[TASK INPUTS]
-------------------------

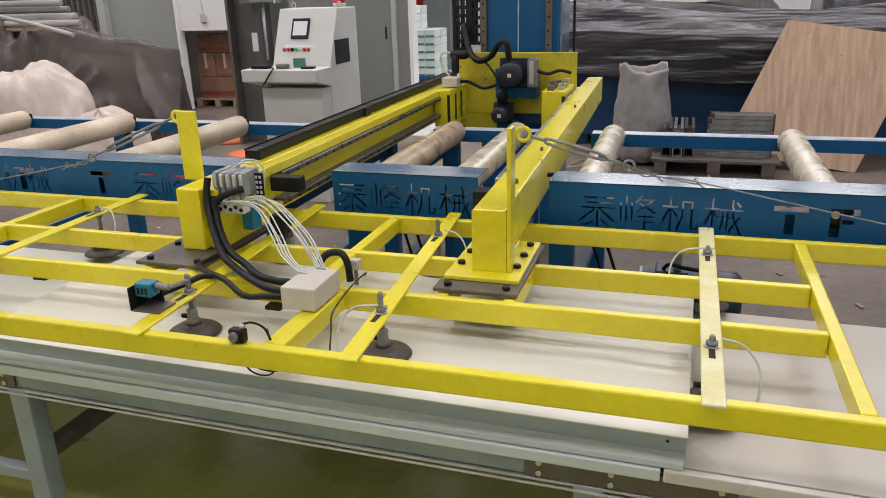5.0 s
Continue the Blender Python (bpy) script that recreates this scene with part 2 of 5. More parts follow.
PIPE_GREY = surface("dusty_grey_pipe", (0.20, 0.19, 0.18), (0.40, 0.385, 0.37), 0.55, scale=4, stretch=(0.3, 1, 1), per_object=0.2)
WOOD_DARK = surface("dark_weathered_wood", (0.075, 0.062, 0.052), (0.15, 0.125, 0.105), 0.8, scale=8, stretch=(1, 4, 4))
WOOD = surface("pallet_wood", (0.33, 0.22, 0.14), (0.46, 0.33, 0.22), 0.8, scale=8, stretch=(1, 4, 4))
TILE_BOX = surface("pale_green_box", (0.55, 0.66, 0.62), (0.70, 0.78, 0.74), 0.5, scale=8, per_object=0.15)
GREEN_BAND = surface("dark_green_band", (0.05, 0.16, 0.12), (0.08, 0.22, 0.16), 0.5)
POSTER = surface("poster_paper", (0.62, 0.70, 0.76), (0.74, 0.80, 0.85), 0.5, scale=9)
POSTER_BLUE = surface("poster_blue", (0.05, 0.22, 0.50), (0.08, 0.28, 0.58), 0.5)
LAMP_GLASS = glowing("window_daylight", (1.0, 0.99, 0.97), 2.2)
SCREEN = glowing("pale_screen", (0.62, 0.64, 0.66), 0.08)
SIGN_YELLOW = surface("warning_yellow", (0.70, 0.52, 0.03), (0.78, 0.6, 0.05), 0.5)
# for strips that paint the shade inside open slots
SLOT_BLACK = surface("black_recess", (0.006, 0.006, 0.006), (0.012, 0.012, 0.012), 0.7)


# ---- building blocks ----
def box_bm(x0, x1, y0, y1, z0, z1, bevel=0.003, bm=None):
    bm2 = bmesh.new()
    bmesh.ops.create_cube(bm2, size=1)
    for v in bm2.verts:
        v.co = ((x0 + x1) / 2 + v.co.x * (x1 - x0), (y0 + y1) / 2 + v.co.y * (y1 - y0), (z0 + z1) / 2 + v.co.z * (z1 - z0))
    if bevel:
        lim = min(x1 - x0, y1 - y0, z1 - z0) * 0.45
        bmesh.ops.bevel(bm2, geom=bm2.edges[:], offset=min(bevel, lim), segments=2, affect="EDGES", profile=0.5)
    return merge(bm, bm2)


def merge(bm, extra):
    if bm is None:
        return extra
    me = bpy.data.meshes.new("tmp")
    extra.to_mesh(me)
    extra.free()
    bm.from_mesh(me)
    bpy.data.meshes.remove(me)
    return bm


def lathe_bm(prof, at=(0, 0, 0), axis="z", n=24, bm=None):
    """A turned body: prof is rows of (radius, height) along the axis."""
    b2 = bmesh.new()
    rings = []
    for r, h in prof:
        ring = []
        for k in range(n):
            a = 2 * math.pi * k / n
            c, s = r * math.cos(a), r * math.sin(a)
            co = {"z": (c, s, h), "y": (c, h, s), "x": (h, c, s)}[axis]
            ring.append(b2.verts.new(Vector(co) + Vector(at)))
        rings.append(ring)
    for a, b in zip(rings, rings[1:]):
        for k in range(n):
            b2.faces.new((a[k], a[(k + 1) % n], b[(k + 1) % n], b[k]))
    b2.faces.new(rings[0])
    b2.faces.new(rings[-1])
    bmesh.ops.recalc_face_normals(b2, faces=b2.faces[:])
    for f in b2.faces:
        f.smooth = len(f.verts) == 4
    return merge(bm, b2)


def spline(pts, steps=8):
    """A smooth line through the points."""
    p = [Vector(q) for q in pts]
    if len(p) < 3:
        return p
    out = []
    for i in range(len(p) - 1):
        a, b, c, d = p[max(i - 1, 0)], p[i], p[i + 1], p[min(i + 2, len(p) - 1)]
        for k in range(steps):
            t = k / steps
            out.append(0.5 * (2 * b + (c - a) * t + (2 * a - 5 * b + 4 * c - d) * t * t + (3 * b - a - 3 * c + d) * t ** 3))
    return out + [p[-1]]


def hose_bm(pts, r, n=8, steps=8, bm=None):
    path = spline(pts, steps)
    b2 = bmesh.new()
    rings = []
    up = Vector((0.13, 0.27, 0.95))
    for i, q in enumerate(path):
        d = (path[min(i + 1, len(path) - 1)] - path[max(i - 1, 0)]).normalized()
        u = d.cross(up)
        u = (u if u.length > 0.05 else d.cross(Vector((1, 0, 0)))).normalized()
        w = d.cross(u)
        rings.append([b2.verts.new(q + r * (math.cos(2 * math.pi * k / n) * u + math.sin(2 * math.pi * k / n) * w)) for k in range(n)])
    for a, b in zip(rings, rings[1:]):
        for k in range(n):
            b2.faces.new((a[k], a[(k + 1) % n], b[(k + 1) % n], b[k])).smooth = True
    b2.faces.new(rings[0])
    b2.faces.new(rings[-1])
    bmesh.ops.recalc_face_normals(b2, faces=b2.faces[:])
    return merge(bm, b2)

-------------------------

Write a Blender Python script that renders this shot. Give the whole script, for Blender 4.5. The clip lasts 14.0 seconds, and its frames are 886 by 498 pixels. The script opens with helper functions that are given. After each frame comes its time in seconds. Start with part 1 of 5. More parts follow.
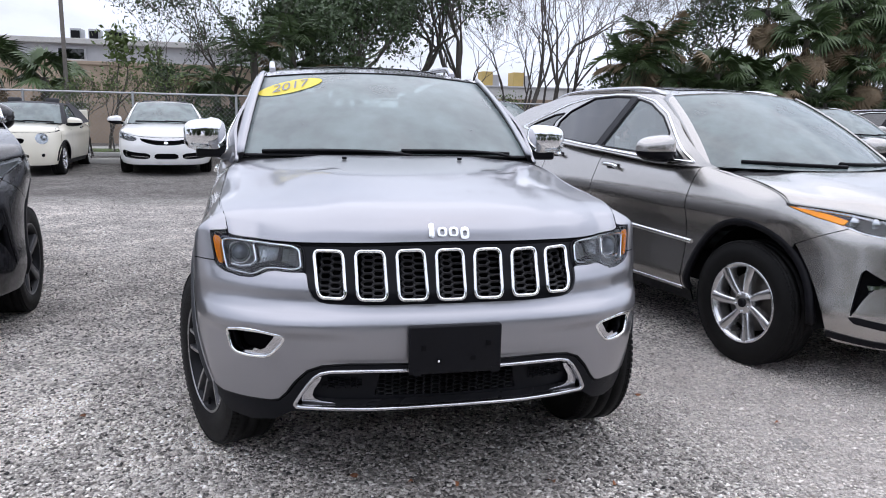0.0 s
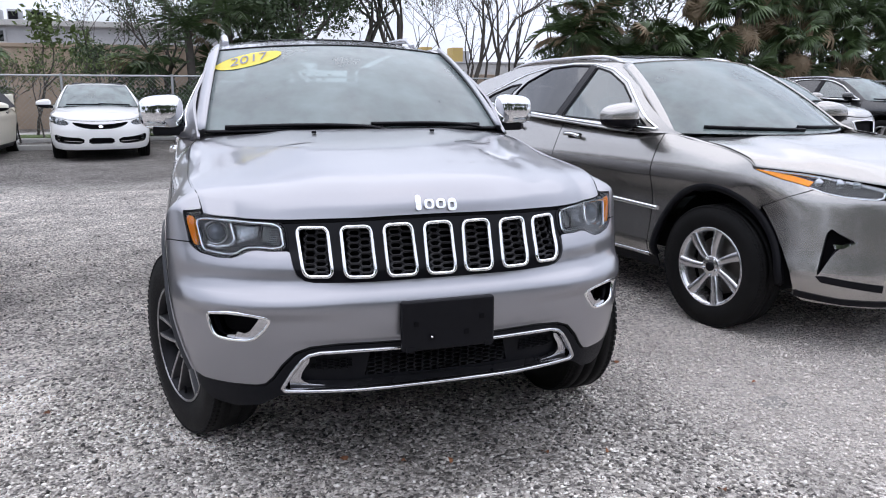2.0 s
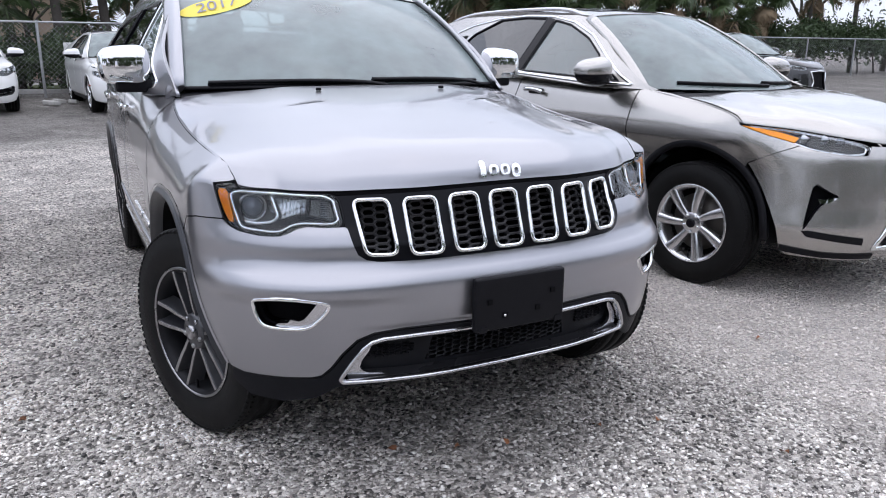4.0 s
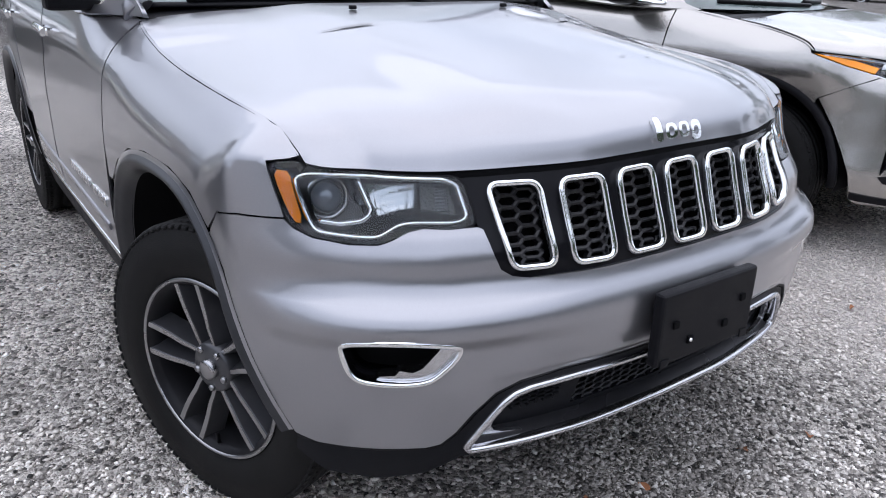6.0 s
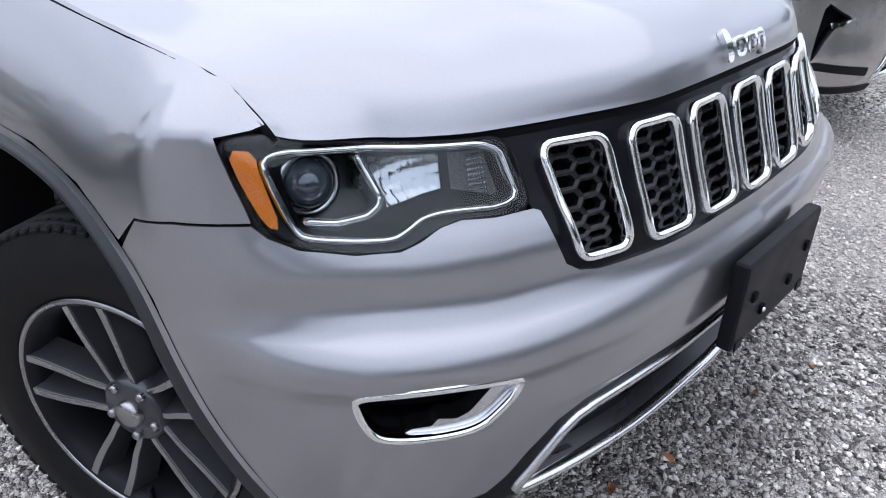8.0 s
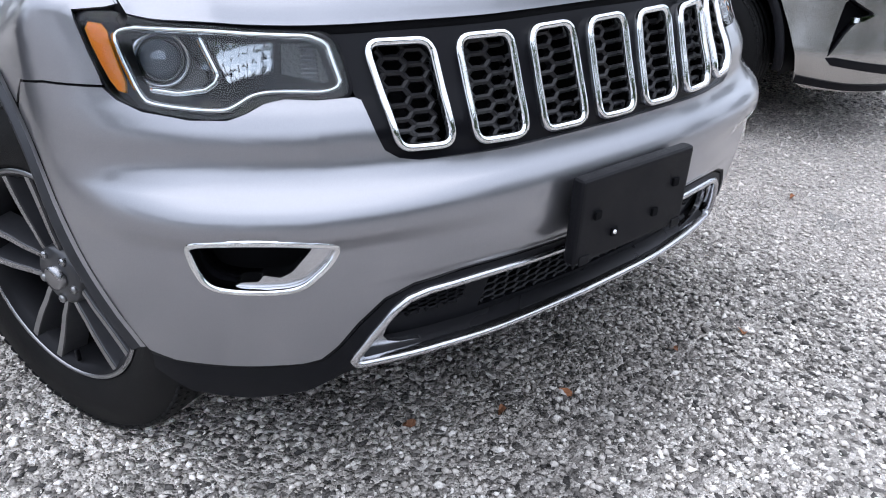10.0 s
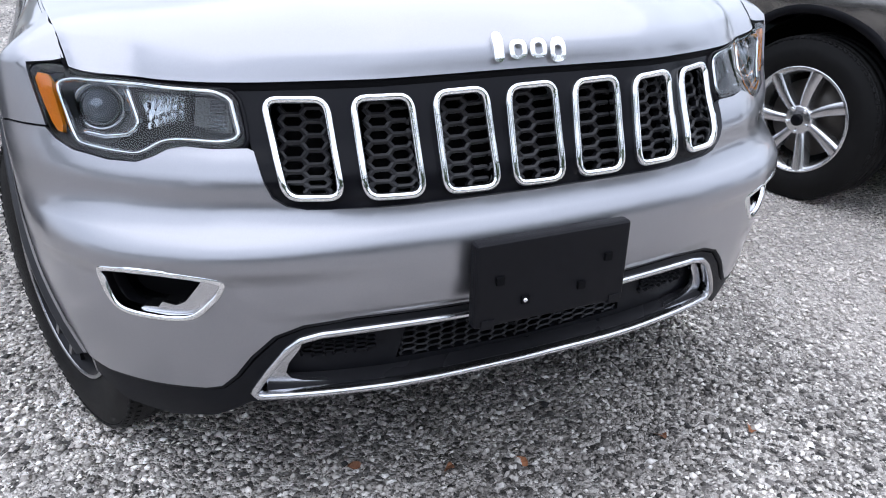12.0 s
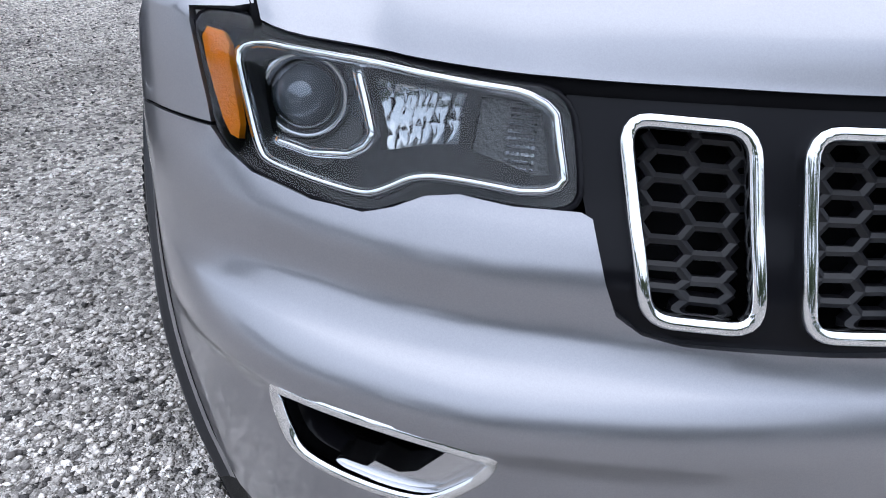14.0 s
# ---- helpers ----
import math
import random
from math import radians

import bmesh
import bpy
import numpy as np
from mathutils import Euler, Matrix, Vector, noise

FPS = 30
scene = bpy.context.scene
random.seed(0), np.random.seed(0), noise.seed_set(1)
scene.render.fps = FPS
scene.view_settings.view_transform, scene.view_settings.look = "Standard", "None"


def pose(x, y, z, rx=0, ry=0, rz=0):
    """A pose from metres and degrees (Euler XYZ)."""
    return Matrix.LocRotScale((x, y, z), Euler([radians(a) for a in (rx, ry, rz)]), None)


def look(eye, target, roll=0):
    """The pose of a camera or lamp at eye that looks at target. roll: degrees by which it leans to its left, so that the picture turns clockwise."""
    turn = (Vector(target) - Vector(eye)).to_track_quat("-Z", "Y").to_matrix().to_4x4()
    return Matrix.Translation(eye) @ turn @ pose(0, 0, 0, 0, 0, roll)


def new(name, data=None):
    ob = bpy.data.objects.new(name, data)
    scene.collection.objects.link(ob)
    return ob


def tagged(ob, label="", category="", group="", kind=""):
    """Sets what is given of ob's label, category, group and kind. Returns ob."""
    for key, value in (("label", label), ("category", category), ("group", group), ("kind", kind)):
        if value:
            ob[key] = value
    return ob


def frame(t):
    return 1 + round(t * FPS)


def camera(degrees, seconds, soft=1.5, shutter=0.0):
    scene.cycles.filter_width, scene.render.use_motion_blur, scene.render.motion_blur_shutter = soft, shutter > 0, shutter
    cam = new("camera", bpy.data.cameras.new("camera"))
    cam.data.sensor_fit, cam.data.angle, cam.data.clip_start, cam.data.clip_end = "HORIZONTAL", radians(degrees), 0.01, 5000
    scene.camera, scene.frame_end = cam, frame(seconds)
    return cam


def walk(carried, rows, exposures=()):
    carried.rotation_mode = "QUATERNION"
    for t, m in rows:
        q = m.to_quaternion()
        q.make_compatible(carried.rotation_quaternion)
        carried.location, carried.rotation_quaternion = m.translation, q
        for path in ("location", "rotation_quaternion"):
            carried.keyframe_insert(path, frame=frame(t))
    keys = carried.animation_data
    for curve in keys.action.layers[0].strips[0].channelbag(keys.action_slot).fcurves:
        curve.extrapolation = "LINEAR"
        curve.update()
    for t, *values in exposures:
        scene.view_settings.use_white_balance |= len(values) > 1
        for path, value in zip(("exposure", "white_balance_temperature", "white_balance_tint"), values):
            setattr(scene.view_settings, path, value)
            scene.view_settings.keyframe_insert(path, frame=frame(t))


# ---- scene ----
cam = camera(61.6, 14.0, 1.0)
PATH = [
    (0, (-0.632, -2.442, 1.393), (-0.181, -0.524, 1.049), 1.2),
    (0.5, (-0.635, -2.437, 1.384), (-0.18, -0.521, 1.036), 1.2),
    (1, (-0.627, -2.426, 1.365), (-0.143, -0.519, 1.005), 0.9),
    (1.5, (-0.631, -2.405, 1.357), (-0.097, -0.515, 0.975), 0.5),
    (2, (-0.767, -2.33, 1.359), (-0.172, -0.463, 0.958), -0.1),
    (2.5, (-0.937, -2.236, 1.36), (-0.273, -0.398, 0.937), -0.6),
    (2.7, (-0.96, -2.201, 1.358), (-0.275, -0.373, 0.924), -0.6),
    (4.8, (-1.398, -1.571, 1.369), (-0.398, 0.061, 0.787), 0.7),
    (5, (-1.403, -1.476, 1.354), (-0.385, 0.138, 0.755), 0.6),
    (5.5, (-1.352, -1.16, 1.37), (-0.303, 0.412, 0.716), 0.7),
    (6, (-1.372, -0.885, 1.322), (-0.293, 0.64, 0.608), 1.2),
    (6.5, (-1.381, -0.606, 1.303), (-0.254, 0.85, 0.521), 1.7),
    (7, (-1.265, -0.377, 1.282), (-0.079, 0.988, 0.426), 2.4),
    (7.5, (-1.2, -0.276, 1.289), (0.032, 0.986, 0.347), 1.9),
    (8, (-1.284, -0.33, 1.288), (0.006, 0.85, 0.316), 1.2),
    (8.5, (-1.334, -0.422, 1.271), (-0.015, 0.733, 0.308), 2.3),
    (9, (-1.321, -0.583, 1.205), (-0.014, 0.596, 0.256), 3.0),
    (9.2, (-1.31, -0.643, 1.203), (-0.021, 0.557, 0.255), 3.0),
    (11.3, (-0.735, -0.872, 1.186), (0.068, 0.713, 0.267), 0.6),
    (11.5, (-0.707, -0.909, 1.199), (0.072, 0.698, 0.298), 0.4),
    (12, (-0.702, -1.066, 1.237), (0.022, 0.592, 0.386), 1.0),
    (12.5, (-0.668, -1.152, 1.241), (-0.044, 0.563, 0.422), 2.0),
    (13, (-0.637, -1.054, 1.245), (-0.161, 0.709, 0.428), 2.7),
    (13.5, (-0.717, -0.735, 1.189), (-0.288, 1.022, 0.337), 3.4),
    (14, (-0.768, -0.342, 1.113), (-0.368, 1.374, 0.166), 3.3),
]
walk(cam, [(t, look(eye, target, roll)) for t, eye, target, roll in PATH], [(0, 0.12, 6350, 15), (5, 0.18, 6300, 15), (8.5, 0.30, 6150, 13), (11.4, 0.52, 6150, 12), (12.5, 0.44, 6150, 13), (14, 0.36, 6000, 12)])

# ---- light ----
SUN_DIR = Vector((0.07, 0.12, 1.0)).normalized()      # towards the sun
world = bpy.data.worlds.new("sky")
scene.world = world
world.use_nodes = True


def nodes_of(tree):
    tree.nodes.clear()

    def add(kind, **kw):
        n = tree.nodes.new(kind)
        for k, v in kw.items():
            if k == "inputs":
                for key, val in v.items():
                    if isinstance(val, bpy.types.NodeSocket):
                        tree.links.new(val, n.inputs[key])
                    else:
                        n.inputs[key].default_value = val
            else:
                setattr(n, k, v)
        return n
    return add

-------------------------

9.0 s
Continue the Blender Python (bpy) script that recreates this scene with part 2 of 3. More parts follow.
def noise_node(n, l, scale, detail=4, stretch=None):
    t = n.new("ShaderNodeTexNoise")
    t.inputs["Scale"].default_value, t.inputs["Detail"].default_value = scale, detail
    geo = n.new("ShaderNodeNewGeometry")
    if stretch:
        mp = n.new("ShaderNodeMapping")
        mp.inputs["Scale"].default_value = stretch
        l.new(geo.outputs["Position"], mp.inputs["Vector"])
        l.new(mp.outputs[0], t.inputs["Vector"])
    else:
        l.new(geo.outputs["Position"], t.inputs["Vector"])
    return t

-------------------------

Search the records for the word "exposures" and copy every line where it occurs.

def walk(carried, rows, exposures=()):
    for t, *values in exposures:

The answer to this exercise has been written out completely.